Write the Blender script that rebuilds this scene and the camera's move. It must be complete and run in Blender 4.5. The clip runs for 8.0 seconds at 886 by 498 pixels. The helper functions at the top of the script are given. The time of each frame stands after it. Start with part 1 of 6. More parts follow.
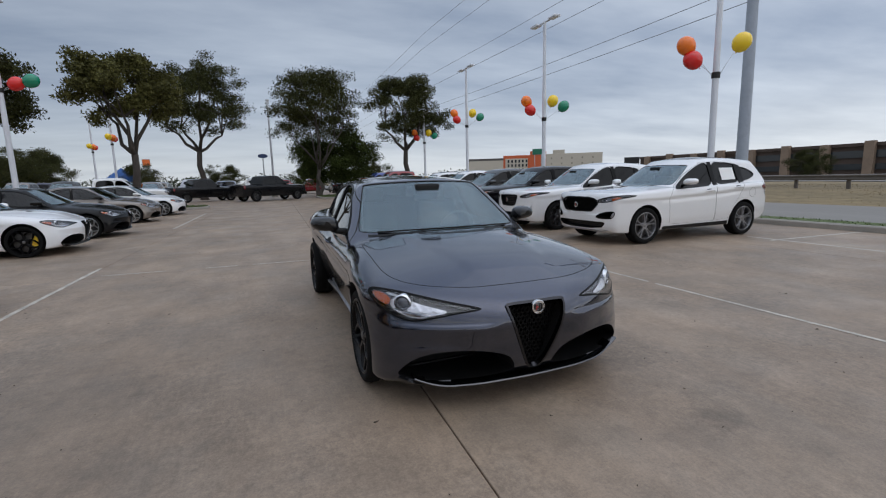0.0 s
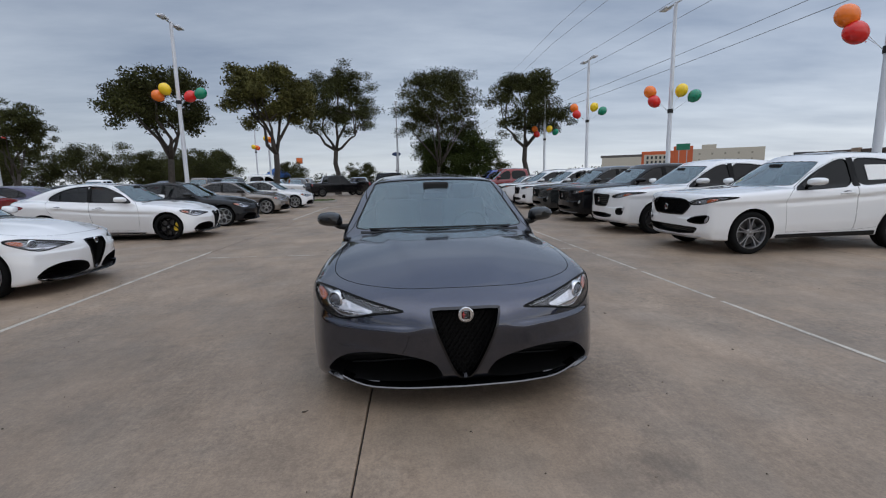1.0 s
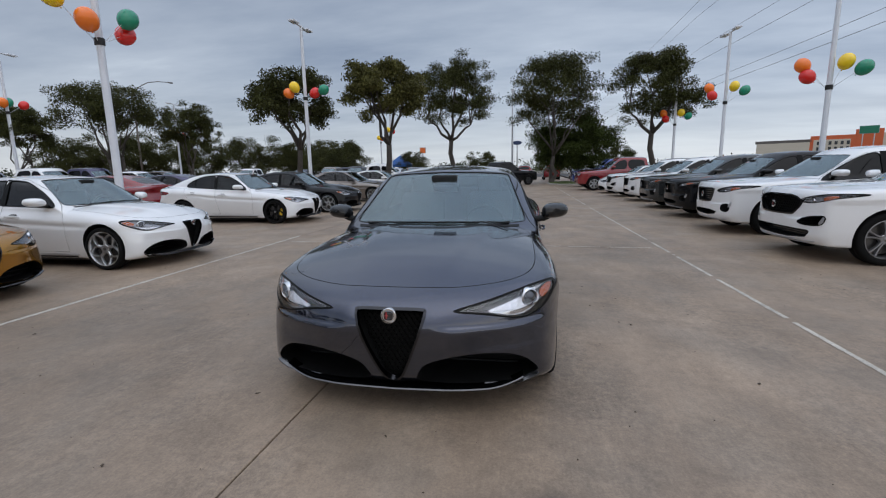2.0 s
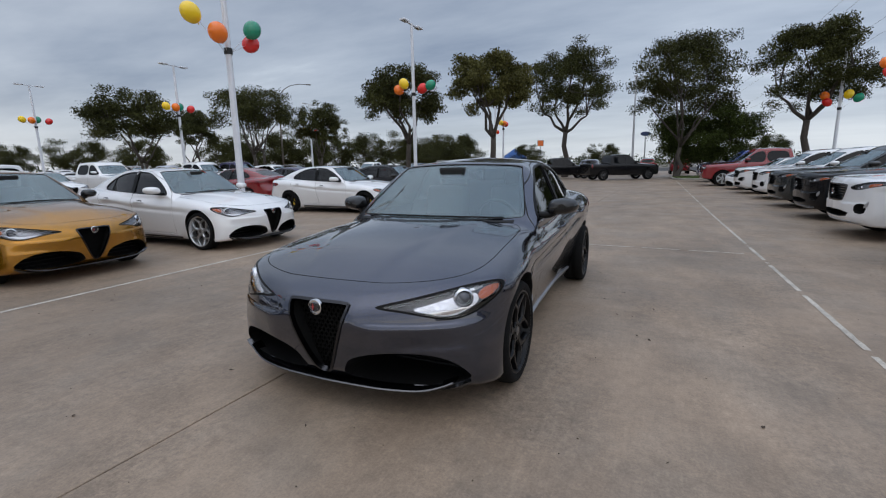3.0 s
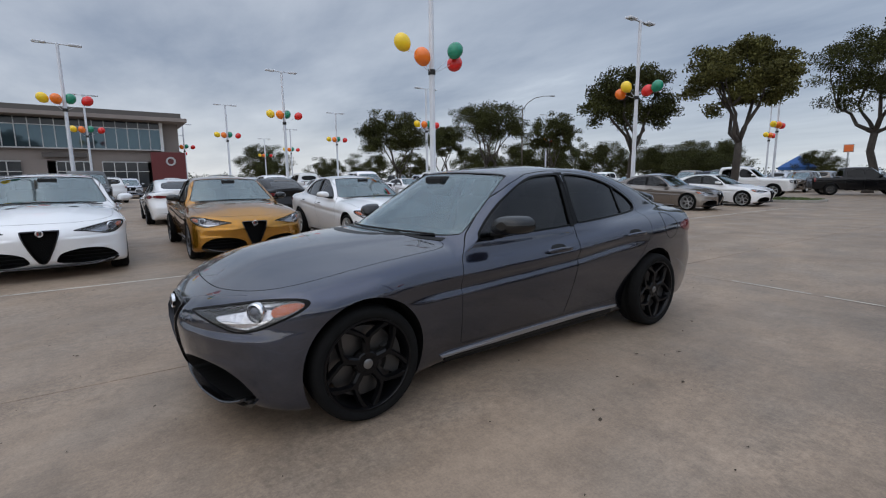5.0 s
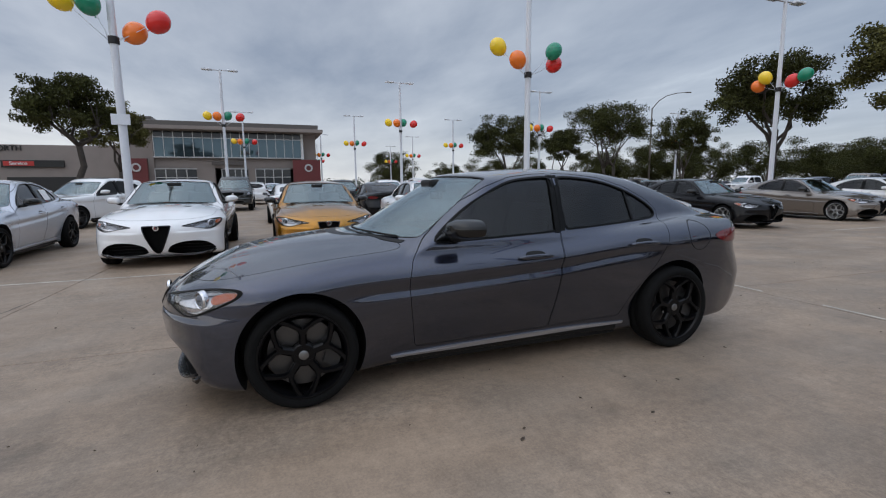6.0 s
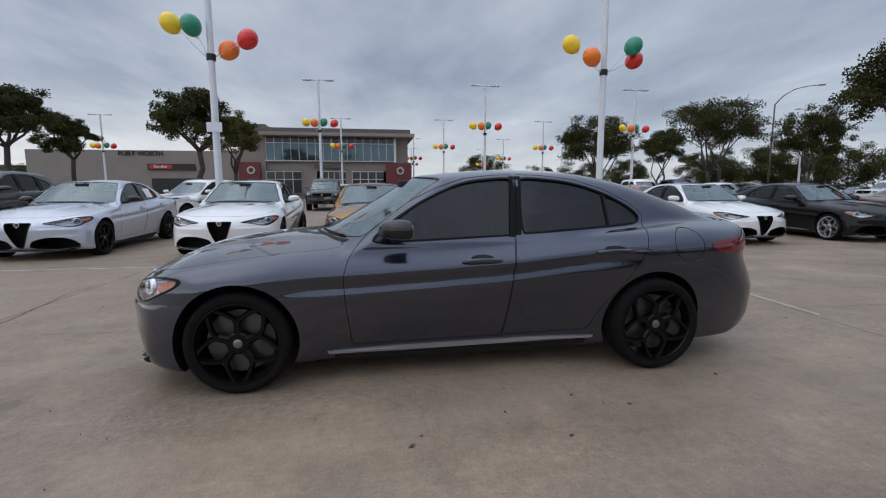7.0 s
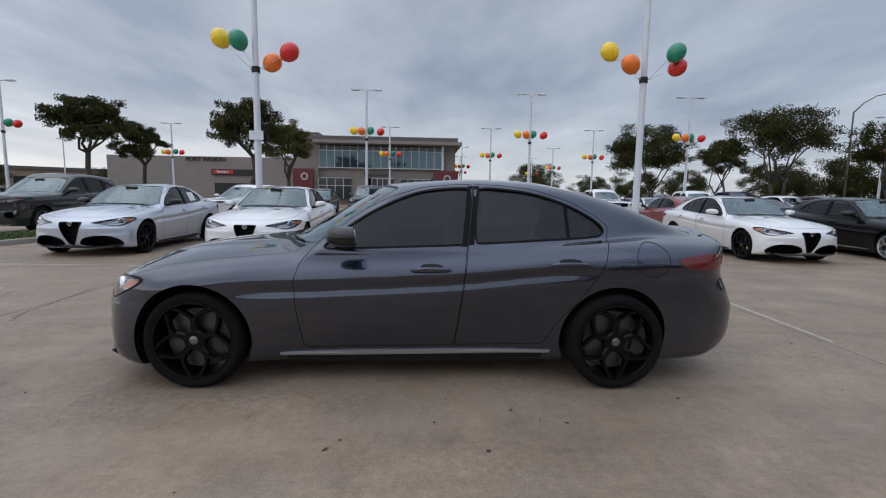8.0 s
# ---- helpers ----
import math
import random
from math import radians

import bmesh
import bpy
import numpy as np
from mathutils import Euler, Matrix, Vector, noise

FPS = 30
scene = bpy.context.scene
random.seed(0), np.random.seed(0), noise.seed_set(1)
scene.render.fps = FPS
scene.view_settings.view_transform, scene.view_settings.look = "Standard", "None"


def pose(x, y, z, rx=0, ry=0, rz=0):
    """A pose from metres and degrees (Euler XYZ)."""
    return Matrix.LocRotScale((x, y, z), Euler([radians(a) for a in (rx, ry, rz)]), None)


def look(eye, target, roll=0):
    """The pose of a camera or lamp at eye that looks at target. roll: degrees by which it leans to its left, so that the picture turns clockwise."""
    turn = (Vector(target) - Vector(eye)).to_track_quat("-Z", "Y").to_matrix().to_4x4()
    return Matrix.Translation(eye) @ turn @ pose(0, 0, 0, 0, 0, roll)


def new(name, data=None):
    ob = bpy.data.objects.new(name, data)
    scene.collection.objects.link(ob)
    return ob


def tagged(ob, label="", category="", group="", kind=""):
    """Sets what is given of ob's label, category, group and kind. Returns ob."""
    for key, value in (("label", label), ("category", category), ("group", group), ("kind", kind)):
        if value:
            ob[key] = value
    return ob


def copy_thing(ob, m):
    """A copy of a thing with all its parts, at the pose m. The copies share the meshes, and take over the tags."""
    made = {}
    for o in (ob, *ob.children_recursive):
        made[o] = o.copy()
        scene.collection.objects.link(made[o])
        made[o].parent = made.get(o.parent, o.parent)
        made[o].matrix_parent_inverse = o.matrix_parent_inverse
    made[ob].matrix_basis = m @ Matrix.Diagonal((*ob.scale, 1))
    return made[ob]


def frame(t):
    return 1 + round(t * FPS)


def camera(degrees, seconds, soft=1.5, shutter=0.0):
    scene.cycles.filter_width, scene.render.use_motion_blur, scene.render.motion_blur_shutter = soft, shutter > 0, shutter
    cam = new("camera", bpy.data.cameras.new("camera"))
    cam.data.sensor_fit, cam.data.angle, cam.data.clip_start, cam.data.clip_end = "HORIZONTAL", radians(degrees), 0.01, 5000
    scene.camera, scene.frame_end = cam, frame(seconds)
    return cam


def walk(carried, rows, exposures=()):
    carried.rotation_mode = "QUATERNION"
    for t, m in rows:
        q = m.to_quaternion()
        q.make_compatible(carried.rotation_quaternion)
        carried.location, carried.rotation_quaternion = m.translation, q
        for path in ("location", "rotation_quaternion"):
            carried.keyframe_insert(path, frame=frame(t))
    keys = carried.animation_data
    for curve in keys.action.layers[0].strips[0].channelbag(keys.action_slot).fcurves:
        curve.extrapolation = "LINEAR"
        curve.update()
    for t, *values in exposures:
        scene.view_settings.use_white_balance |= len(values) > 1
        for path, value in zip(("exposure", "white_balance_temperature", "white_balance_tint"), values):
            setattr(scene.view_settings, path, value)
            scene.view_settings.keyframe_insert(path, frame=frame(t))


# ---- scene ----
cam = camera(88.0, 8.0, 1.15)
PATH = [
    (0, (0.516, -0.087, 1.397), (1.244, 1.751, 1.091), -1.5),
    (0.5, (1.045, -0.251, 1.389), (1.523, 1.667, 1.087), -1.4),
    (1, (1.639, -0.284, 1.38), (1.836, 1.683, 1.075), -1.2),
    (1.5, (2.146, -0.226, 1.401), (2.096, 1.748, 1.081), -1.2),
    (2, (2.691, -0.137, 1.398), (2.367, 1.807, 1.057), -1.1),
    (2.2, (2.895, -0.072, 1.373), (2.467, 1.851, 1.032), -1.2),
    (3.3, (3.864, 0.457, 1.363), (2.923, 2.184, 0.997), -1.0),
    (3.5, (4.023, 0.614, 1.357), (2.992, 2.288, 0.99), -0.9),
    (4, (4.439, 1.036, 1.336), (3.186, 2.556, 0.99), -0.7),
    (4.5, (4.769, 1.428, 1.325), (3.339, 2.791, 1.015), -0.6),
    (4.7, (4.895, 1.628, 1.331), (3.393, 2.912, 1.024), -0.6),
    (5.8, (5.545, 2.633, 1.297), (3.731, 3.429, 1.018), -0.6),
    (6, (5.605, 2.832, 1.303), (3.753, 3.535, 1.027), -0.6),
    (6.5, (5.76, 3.299, 1.293), (3.842, 3.8, 1.029), -0.4),
    (7, (5.831, 3.807, 1.282), (3.873, 4.12, 1.021), -0.1),
    (7.5, (5.894, 4.209, 1.272), (3.918, 4.39, 1.025), 0.4),
    (8, (5.915, 4.463, 1.293), (3.931, 4.562, 1.065), 0.9),
]
walk(cam, [(t, look(eye, target, roll)) for t, eye, target, roll in PATH],
     [(0, 0.12), (2, 0.23), (4.5, 0.24), (6.5, 0.23), (8, 0.21)])

# ---- sky and sun ----
world = bpy.data.worlds.new("overcast_sky")
scene.world = world
world.use_nodes = True


def build_sky():
    nt = world.node_tree
    nt.nodes.clear()
    N = lambda kind: nt.nodes.new("ShaderNode" + kind)
    L = nt.links.new
    out, back = N("OutputWorld"), N("Background")
    geo = N("TexCoord")
    sep = N("SeparateXYZ")
    L(geo.outputs["Generated"], sep.inputs[0])
    # flat cloud deck seen in perspective: direction divided by its height
    h = N("Math"); h.operation = "MAXIMUM"; h.inputs[1].default_value = 0.0
    L(sep.outputs[2], h.inputs[0])
    h2 = N("Math"); h2.operation = "ADD"; h2.inputs[1].default_value = 0.10
    L(h.outputs[0], h2.inputs[0])
    dx = N("Math"); dx.operation = "DIVIDE"; L(sep.outputs[0], dx.inputs[0]); L(h2.outputs[0], dx.inputs[1])
    dy = N("Math"); dy.operation = "DIVIDE"; L(sep.outputs[1], dy.inputs[0]); L(h2.outputs[0], dy.inputs[1])
    comb = N("CombineXYZ"); L(dx.outputs[0], comb.inputs[0]); L(dy.outputs[0], comb.inputs[1])
    mp = N("Mapping"); mp.inputs["Scale"].default_value = (0.55, 1.1, 1); mp.inputs["Rotation"].default_value = (0, 0, 0.5)
    L(comb.outputs[0], mp.inputs[0])
    n1 = N("TexNoise"); n1.inputs["Scale"].default_value = 0.9; n1.inputs["Detail"].default_value = 7; n1.inputs["Roughness"].default_value = 0.55
    L(mp.outputs[0], n1.inputs["Vector"])
    r1 = N("ValToRGB")
    r1.color_ramp.elements[0].position, r1.color_ramp.elements[0].color = 0.35, (0.268, 0.315, 0.403, 1)
    r1.color_ramp.elements[1].position, r1.color_ramp.elements[1].color = 0.65, (0.496, 0.54, 0.614, 1)
    glow = r1.color_ramp.elements.new(0.76)
    glow.color = (0.66, 0.71, 0.77, 1)
    L(n1.outputs["Fac"], r1.inputs[0])
    # a paler band low over the horizon
    hz = N("MapRange"); hz.inputs["From Min"].default_value, hz.inputs["From Max"].default_value = 0.0, 0.22
    hz.inputs["To Min"].default_value, hz.inputs["To Max"].default_value = 1.0, 0.0
    L(h.outputs[0], hz.inputs["Value"])
    pw = N("Math"); pw.operation = "POWER"; pw.inputs[1].default_value = 1.8
    L(hz.outputs[0], pw.inputs[0])
    n2 = N("TexNoise"); n2.inputs["Scale"].default_value = 0.45; n2.inputs["Detail"].default_value = 5
    mp2 = N("Mapping"); mp2.inputs["Scale"].default_value = (0.5, 1.2, 1); mp2.inputs["Location"].default_value = (3, 1, 0)
    L(comb.outputs[0], mp2.inputs[0]); L(mp2.outputs[0], n2.inputs["Vector"])
    nr = N("MapRange"); nr.inputs["From Min"].default_value, nr.inputs["From Max"].default_value = 0.35, 0.65
    nr.inputs["To Min"].default_value = 0.55
    L(n2.outputs["Fac"], nr.inputs["Value"])
    mul = N("Math"); mul.operation = "MULTIPLY"; L(pw.outputs[0], mul.inputs[0]); L(nr.outputs[0], mul.inputs[1])
    pale = N("MixRGB"); pale.inputs["Color2"].default_value = (0.82, 0.825, 0.83, 1)
    L(mul.outputs[0], pale.inputs["Fac"]); L(r1.outputs["Color"], pale.inputs["Color1"])
    # clear-sky tint shows faintly between the clouds
    sky = N("TexSky"); sky.sky_type = "NISHITA"; sky.sun_disc = False
    sky.sun_elevation, sky.sun_rotation = radians(50), radians(143)
    skm = N("MixRGB"); skm.blend_type = "ADD"; skm.inputs["Fac"].default_value = 0.012
    L(pale.outputs[0], skm.inputs["Color1"]); L(sky.outputs[0], skm.inputs["Color2"])
    # an overcast sky is brightest overhead
    up = N("MapRange"); up.interpolation_type = "SMOOTHSTEP"
    up.inputs["From Min"].default_value, up.inputs["From Max"].default_value = 0.34, 0.92
    up.inputs["To Min"].default_value, up.inputs["To Max"].default_value = 1.0, 2.0
    L(h.outputs[0], up.inputs["Value"])
    # and a little brighter on the side of the veiled sun
    side = N("VectorMath"); side.operation = "DOT_PRODUCT"; side.inputs[1].default_value = (0.60, -0.80, 0.0)
    L(geo.outputs["Generated"], side.inputs[0])
    tilt = N("Math"); tilt.operation = "MULTIPLY_ADD"; tilt.inputs[1].default_value, tilt.inputs[2].default_value = 0.25, 1.0
    L(side.outputs["Value"], tilt.inputs[0])
    both = N("Math"); both.operation = "MULTIPLY"; L(up.outputs[0], both.inputs[0]); L(tilt.outputs[0], both.inputs[1])
    lift = N("VectorMath"); lift.operation = "SCALE"
    L(skm.outputs[0], lift.inputs[0]); L(both.outputs[0], lift.inputs["Scale"])
    # bluer where the deck thins to the north, warmer on the sun's side
    north = N("SeparateXYZ"); L(geo.outputs["Generated"], north.inputs[0])
    cast = N("VectorMath"); cast.operation = "SCALE"; cast.inputs[0].default_value = (-0.045, 0.0, 0.045)
    L(north.outputs[1], cast.inputs["Scale"])
    one = N("VectorMath"); one.operation = "ADD"; one.inputs[1].default_value = (1, 1, 1)
    L(cast.outputs[0], one.inputs[0])
    tint = N("VectorMath"); tint.operation = "MULTIPLY"
    L(lift.outputs[0], tint.inputs[0]); L(one.outputs[0], tint.inputs[1])
    L(tint.outputs[0], back.inputs["Color"])
    back.inputs["Strength"].default_value = SKY
    L(back.outputs[0], out.inputs[0])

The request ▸
Extract exactly and only these lines: the line containing "for key, value", the line containing "for path in", and every line between them.

Written answer ▸
    for key, value in (("label", label), ("category", category), ("group", group), ("kind", kind)):
        if value:
            ob[key] = value
    return ob


def copy_thing(ob, m):
    """A copy of a thing with all its parts, at the pose m. The copies share the meshes, and take over the tags."""
    made = {}
    for o in (ob, *ob.children_recursive):
        made[o] = o.copy()
        scene.collection.objects.link(made[o])
        made[o].parent = made.get(o.parent, o.parent)
        made[o].matrix_parent_inverse = o.matrix_parent_inverse
    made[ob].matrix_basis = m @ Matrix.Diagonal((*ob.scale, 1))
    return made[ob]


def frame(t):
    return 1 + round(t * FPS)


def camera(degrees, seconds, soft=1.5, shutter=0.0):
    scene.cycles.filter_width, scene.render.use_motion_blur, scene.render.motion_blur_shutter = soft, shutter > 0, shutter
    cam = new("camera", bpy.data.cameras.new("camera"))
    cam.data.sensor_fit, cam.data.angle, cam.data.clip_start, cam.data.clip_end = "HORIZONTAL", radians(degrees), 0.01, 5000
    scene.camera, scene.frame_end = cam, frame(seconds)
    return cam


def walk(carried, rows, exposures=()):
    carried.rotation_mode = "QUATERNION"
    for t, m in rows:
        q = m.to_quaternion()
        q.make_compatible(carried.rotation_quaternion)
        carried.location, carried.rotation_quaternion = m.translation, q
        for path in ("location", "rotation_quaternion"):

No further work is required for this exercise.